• CHALLENGE:
Transcribe each line of the material as it is, and drop any picture.

[Scripts that build animated scenes]
::::::::
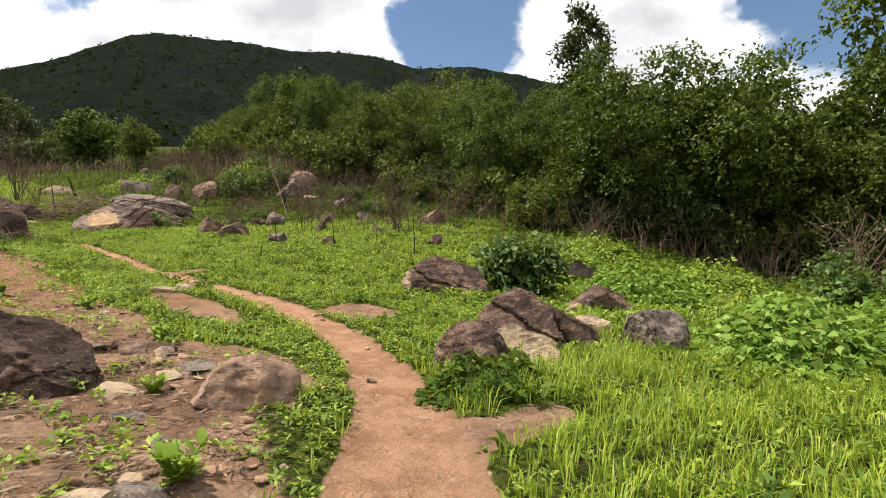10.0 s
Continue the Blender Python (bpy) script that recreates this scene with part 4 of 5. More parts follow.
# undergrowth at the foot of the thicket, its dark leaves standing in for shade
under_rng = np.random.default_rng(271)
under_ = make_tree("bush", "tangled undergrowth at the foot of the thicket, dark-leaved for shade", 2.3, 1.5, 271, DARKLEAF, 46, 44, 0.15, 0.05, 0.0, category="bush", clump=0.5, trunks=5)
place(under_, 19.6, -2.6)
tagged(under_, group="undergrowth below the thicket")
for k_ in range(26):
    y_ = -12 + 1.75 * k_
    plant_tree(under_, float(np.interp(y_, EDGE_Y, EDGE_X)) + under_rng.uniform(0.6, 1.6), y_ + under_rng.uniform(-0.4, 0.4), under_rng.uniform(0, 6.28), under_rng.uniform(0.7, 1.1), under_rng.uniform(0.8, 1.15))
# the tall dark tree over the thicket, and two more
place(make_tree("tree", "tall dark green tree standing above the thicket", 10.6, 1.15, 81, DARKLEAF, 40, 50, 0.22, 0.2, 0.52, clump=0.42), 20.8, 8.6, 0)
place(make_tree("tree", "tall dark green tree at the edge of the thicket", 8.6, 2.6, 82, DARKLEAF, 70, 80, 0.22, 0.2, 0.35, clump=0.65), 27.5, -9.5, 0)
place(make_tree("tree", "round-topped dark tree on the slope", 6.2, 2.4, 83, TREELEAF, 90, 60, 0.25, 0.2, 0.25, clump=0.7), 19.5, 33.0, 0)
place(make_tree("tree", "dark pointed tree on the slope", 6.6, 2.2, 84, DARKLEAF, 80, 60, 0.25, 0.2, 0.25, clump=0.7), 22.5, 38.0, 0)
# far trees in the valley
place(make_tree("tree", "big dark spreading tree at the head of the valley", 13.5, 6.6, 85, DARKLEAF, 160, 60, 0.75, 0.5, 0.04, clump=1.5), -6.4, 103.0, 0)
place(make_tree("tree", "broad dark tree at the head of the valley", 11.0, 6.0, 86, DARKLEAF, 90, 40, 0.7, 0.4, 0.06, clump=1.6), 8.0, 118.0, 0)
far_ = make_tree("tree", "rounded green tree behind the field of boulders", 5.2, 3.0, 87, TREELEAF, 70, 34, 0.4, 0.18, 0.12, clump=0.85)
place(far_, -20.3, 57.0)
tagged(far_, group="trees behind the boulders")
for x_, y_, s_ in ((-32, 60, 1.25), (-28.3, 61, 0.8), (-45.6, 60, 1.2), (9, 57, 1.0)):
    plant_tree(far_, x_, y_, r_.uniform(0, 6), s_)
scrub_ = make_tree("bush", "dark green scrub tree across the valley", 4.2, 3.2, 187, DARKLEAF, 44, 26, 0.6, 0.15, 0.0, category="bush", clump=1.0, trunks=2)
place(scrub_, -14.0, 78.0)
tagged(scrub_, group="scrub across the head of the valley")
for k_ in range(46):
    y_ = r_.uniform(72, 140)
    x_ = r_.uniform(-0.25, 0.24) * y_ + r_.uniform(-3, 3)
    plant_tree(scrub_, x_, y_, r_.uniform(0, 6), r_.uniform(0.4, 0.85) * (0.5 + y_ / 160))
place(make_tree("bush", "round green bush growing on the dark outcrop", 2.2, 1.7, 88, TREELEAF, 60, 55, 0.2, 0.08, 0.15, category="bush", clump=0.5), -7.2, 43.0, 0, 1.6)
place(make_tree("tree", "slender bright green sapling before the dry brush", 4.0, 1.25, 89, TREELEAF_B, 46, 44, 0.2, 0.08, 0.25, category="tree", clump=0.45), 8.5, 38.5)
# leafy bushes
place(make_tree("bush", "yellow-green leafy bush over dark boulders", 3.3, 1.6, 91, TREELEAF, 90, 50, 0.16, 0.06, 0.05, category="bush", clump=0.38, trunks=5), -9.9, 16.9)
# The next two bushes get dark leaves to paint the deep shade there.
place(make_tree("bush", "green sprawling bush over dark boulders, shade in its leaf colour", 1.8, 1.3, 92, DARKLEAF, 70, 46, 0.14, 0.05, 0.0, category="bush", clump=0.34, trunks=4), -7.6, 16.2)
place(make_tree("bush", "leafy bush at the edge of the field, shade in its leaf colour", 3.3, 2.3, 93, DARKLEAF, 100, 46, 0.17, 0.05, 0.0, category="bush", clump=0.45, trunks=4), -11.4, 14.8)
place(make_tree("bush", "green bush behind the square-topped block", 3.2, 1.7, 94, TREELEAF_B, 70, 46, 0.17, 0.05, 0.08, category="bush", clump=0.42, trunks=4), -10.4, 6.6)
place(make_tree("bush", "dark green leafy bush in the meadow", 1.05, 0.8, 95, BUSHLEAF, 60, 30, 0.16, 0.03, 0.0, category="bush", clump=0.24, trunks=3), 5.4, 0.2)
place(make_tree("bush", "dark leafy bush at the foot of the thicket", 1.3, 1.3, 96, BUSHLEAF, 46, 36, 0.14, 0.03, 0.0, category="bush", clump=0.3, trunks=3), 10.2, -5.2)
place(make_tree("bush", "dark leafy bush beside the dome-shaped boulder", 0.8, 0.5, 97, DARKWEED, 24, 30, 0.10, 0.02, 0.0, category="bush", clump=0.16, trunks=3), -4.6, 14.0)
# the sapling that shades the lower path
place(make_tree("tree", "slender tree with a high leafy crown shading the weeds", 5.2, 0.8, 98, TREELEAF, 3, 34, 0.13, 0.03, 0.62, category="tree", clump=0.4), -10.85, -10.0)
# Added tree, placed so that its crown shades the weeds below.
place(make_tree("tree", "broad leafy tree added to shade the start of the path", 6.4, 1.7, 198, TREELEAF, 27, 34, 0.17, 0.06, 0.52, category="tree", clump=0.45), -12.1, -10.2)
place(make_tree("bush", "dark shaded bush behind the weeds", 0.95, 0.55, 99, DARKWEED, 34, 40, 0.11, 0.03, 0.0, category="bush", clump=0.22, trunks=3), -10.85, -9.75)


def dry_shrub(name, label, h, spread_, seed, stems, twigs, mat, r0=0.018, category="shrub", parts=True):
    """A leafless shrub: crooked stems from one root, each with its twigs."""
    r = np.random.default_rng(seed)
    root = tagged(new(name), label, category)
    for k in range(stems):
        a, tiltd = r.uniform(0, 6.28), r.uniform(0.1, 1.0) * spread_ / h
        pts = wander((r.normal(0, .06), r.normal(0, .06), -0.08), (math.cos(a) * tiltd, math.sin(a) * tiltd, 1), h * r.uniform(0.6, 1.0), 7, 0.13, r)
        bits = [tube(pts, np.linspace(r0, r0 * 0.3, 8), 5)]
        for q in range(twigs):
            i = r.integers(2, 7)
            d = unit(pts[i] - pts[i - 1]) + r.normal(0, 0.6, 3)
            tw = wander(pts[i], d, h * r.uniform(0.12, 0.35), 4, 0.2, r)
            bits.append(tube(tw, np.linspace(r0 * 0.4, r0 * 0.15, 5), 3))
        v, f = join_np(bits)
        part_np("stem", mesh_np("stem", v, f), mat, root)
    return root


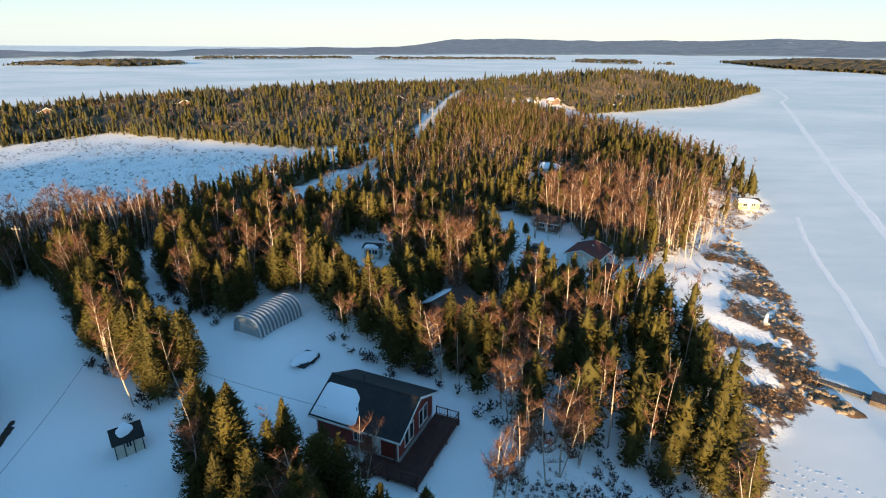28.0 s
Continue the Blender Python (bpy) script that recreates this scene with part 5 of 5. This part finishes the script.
::::::::
• COMPLETE ANSWER:
10.0 s
Continue the Blender Python (bpy) script that recreates this scene with part 4 of 5. More parts follow.
# undergrowth at the foot of the thicket, its dark leaves standing in for shade
under_rng = np.random.default_rng(271)
under_ = make_tree("bush", "tangled undergrowth at the foot of the thicket, dark-leaved for shade", 2.3, 1.5, 271, DARKLEAF, 46, 44, 0.15, 0.05, 0.0, category="bush", clump=0.5, trunks=5)
place(under_, 19.6, -2.6)
tagged(under_, group="undergrowth below the thicket")
for k_ in range(26):
    y_ = -12 + 1.75 * k_
    plant_tree(under_, float(np.interp(y_, EDGE_Y, EDGE_X)) + under_rng.uniform(0.6, 1.6), y_ + under_rng.uniform(-0.4, 0.4), under_rng.uniform(0, 6.28), under_rng.uniform(0.7, 1.1), under_rng.uniform(0.8, 1.15))
# the tall dark tree over the thicket, and two more
place(make_tree("tree", "tall dark green tree standing above the thicket", 10.6, 1.15, 81, DARKLEAF, 40, 50, 0.22, 0.2, 0.52, clump=0.42), 20.8, 8.6, 0)
place(make_tree("tree", "tall dark green tree at the edge of the thicket", 8.6, 2.6, 82, DARKLEAF, 70, 80, 0.22, 0.2, 0.35, clump=0.65), 27.5, -9.5, 0)
place(make_tree("tree", "round-topped dark tree on the slope", 6.2, 2.4, 83, TREELEAF, 90, 60, 0.25, 0.2, 0.25, clump=0.7), 19.5, 33.0, 0)
place(make_tree("tree", "dark pointed tree on the slope", 6.6, 2.2, 84, DARKLEAF, 80, 60, 0.25, 0.2, 0.25, clump=0.7), 22.5, 38.0, 0)
# far trees in the valley
place(make_tree("tree", "big dark spreading tree at the head of the valley", 13.5, 6.6, 85, DARKLEAF, 160, 60, 0.75, 0.5, 0.04, clump=1.5), -6.4, 103.0, 0)
place(make_tree("tree", "broad dark tree at the head of the valley", 11.0, 6.0, 86, DARKLEAF, 90, 40, 0.7, 0.4, 0.06, clump=1.6), 8.0, 118.0, 0)
far_ = make_tree("tree", "rounded green tree behind the field of boulders", 5.2, 3.0, 87, TREELEAF, 70, 34, 0.4, 0.18, 0.12, clump=0.85)
place(far_, -20.3, 57.0)
tagged(far_, group="trees behind the boulders")
for x_, y_, s_ in ((-32, 60, 1.25), (-28.3, 61, 0.8), (-45.6, 60, 1.2), (9, 57, 1.0)):
    plant_tree(far_, x_, y_, r_.uniform(0, 6), s_)
scrub_ = make_tree("bush", "dark green scrub tree across the valley", 4.2, 3.2, 187, DARKLEAF, 44, 26, 0.6, 0.15, 0.0, category="bush", clump=1.0, trunks=2)
place(scrub_, -14.0, 78.0)
tagged(scrub_, group="scrub across the head of the valley")
for k_ in range(46):
    y_ = r_.uniform(72, 140)
    x_ = r_.uniform(-0.25, 0.24) * y_ + r_.uniform(-3, 3)
    plant_tree(scrub_, x_, y_, r_.uniform(0, 6), r_.uniform(0.4, 0.85) * (0.5 + y_ / 160))
place(make_tree("bush", "round green bush growing on the dark outcrop", 2.2, 1.7, 88, TREELEAF, 60, 55, 0.2, 0.08, 0.15, category="bush", clump=0.5), -7.2, 43.0, 0, 1.6)
place(make_tree("tree", "slender bright green sapling before the dry brush", 4.0, 1.25, 89, TREELEAF_B, 46, 44, 0.2, 0.08, 0.25, category="tree", clump=0.45), 8.5, 38.5)
# leafy bushes
place(make_tree("bush", "yellow-green leafy bush over dark boulders", 3.3, 1.6, 91, TREELEAF, 90, 50, 0.16, 0.06, 0.05, category="bush", clump=0.38, trunks=5), -9.9, 16.9)
# The next two bushes get dark leaves to paint the deep shade there.
place(make_tree("bush", "green sprawling bush over dark boulders, shade in its leaf colour", 1.8, 1.3, 92, DARKLEAF, 70, 46, 0.14, 0.05, 0.0, category="bush", clump=0.34, trunks=4), -7.6, 16.2)
place(make_tree("bush", "leafy bush at the edge of the field, shade in its leaf colour", 3.3, 2.3, 93, DARKLEAF, 100, 46, 0.17, 0.05, 0.0, category="bush", clump=0.45, trunks=4), -11.4, 14.8)
place(make_tree("bush", "green bush behind the square-topped block", 3.2, 1.7, 94, TREELEAF_B, 70, 46, 0.17, 0.05, 0.08, category="bush", clump=0.42, trunks=4), -10.4, 6.6)
place(make_tree("bush", "dark green leafy bush in the meadow", 1.05, 0.8, 95, BUSHLEAF, 60, 30, 0.16, 0.03, 0.0, category="bush", clump=0.24, trunks=3), 5.4, 0.2)
place(make_tree("bush", "dark leafy bush at the foot of the thicket", 1.3, 1.3, 96, BUSHLEAF, 46, 36, 0.14, 0.03, 0.0, category="bush", clump=0.3, trunks=3), 10.2, -5.2)
place(make_tree("bush", "dark leafy bush beside the dome-shaped boulder", 0.8, 0.5, 97, DARKWEED, 24, 30, 0.10, 0.02, 0.0, category="bush", clump=0.16, trunks=3), -4.6, 14.0)
# the sapling that shades the lower path
place(make_tree("tree", "slender tree with a high leafy crown shading the weeds", 5.2, 0.8, 98, TREELEAF, 3, 34, 0.13, 0.03, 0.62, category="tree", clump=0.4), -10.85, -10.0)
# Added tree, placed so that its crown shades the weeds below.
place(make_tree("tree", "broad leafy tree added to shade the start of the path", 6.4, 1.7, 198, TREELEAF, 27, 34, 0.17, 0.06, 0.52, category="tree", clump=0.45), -12.1, -10.2)
place(make_tree("bush", "dark shaded bush behind the weeds", 0.95, 0.55, 99, DARKWEED, 34, 40, 0.11, 0.03, 0.0, category="bush", clump=0.22, trunks=3), -10.85, -9.75)


def dry_shrub(name, label, h, spread_, seed, stems, twigs, mat, r0=0.018, category="shrub", parts=True):
    """A leafless shrub: crooked stems from one root, each with its twigs."""
    r = np.random.default_rng(seed)
    root = tagged(new(name), label, category)
    for k in range(stems):
        a, tiltd = r.uniform(0, 6.28), r.uniform(0.1, 1.0) * spread_ / h
        pts = wander((r.normal(0, .06), r.normal(0, .06), -0.08), (math.cos(a) * tiltd, math.sin(a) * tiltd, 1), h * r.uniform(0.6, 1.0), 7, 0.13, r)
        bits = [tube(pts, np.linspace(r0, r0 * 0.3, 8), 5)]
        for q in range(twigs):
            i = r.integers(2, 7)
            d = unit(pts[i] - pts[i - 1]) + r.normal(0, 0.6, 3)
            tw = wander(pts[i], d, h * r.uniform(0.12, 0.35), 4, 0.2, r)
            bits.append(tube(tw, np.linspace(r0 * 0.4, r0 * 0.15, 5), 3))
        v, f = join_np(bits)
        part_np("stem", mesh_np("stem", v, f), mat, root)
    return root


28.0 s
Continue the Blender Python (bpy) script that recreates this scene with part 5 of 5. This part finishes the script.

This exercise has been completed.